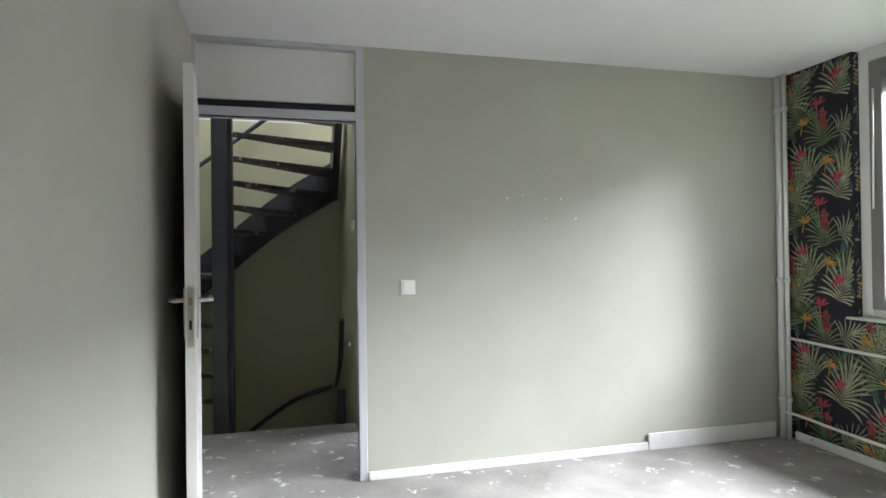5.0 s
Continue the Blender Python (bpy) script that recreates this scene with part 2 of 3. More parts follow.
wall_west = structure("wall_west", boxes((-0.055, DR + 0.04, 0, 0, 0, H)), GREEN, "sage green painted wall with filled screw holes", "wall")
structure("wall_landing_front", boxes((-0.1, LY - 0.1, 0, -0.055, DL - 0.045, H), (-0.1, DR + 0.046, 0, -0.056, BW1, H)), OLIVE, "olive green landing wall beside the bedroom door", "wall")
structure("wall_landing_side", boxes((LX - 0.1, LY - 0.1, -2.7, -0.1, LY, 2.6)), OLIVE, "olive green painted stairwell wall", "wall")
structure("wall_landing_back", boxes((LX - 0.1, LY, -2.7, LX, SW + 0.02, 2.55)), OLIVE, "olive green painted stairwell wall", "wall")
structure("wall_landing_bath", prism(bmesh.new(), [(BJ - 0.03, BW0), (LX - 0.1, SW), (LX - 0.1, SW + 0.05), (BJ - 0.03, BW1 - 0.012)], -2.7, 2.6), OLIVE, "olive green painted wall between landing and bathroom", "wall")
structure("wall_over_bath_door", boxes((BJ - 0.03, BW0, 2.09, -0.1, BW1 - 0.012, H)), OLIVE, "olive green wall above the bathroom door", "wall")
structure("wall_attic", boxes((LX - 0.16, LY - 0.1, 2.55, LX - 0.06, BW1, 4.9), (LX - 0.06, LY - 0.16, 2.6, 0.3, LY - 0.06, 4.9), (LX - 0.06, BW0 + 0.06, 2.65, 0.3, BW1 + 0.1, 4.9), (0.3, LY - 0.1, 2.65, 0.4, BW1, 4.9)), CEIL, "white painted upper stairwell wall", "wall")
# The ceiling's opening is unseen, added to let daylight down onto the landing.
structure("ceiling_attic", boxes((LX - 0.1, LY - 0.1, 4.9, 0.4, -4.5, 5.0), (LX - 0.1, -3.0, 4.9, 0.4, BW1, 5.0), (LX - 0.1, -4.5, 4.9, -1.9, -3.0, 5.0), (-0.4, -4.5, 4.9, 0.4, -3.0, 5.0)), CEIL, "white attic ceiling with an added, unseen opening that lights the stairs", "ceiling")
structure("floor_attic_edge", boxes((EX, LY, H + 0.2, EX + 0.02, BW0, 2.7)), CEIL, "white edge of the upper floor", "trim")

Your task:
Print the listing above in full, exactly as written. Omit any pictures.

Reply to the exercise:
5.0 s
Continue the Blender Python (bpy) script that recreates this scene with part 2 of 3. More parts follow.
wall_west = structure("wall_west", boxes((-0.055, DR + 0.04, 0, 0, 0, H)), GREEN, "sage green painted wall with filled screw holes", "wall")
structure("wall_landing_front", boxes((-0.1, LY - 0.1, 0, -0.055, DL - 0.045, H), (-0.1, DR + 0.046, 0, -0.056, BW1, H)), OLIVE, "olive green landing wall beside the bedroom door", "wall")
structure("wall_landing_side", boxes((LX - 0.1, LY - 0.1, -2.7, -0.1, LY, 2.6)), OLIVE, "olive green painted stairwell wall", "wall")
structure("wall_landing_back", boxes((LX - 0.1, LY, -2.7, LX, SW + 0.02, 2.55)), OLIVE, "olive green painted stairwell wall", "wall")
structure("wall_landing_bath", prism(bmesh.new(), [(BJ - 0.03, BW0), (LX - 0.1, SW), (LX - 0.1, SW + 0.05), (BJ - 0.03, BW1 - 0.012)], -2.7, 2.6), OLIVE, "olive green painted wall between landing and bathroom", "wall")
structure("wall_over_bath_door", boxes((BJ - 0.03, BW0, 2.09, -0.1, BW1 - 0.012, H)), OLIVE, "olive green wall above the bathroom door", "wall")
structure("wall_attic", boxes((LX - 0.16, LY - 0.1, 2.55, LX - 0.06, BW1, 4.9), (LX - 0.06, LY - 0.16, 2.6, 0.3, LY - 0.06, 4.9), (LX - 0.06, BW0 + 0.06, 2.65, 0.3, BW1 + 0.1, 4.9), (0.3, LY - 0.1, 2.65, 0.4, BW1, 4.9)), CEIL, "white painted upper stairwell wall", "wall")
# The ceiling's opening is unseen, added to let daylight down onto the landing.
structure("ceiling_attic", boxes((LX - 0.1, LY - 0.1, 4.9, 0.4, -4.5, 5.0), (LX - 0.1, -3.0, 4.9, 0.4, BW1, 5.0), (LX - 0.1, -4.5, 4.9, -1.9, -3.0, 5.0), (-0.4, -4.5, 4.9, 0.4, -3.0, 5.0)), CEIL, "white attic ceiling with an added, unseen opening that lights the stairs", "ceiling")
structure("floor_attic_edge", boxes((EX, LY, H + 0.2, EX + 0.02, BW0, 2.7)), CEIL, "white edge of the upper floor", "trim")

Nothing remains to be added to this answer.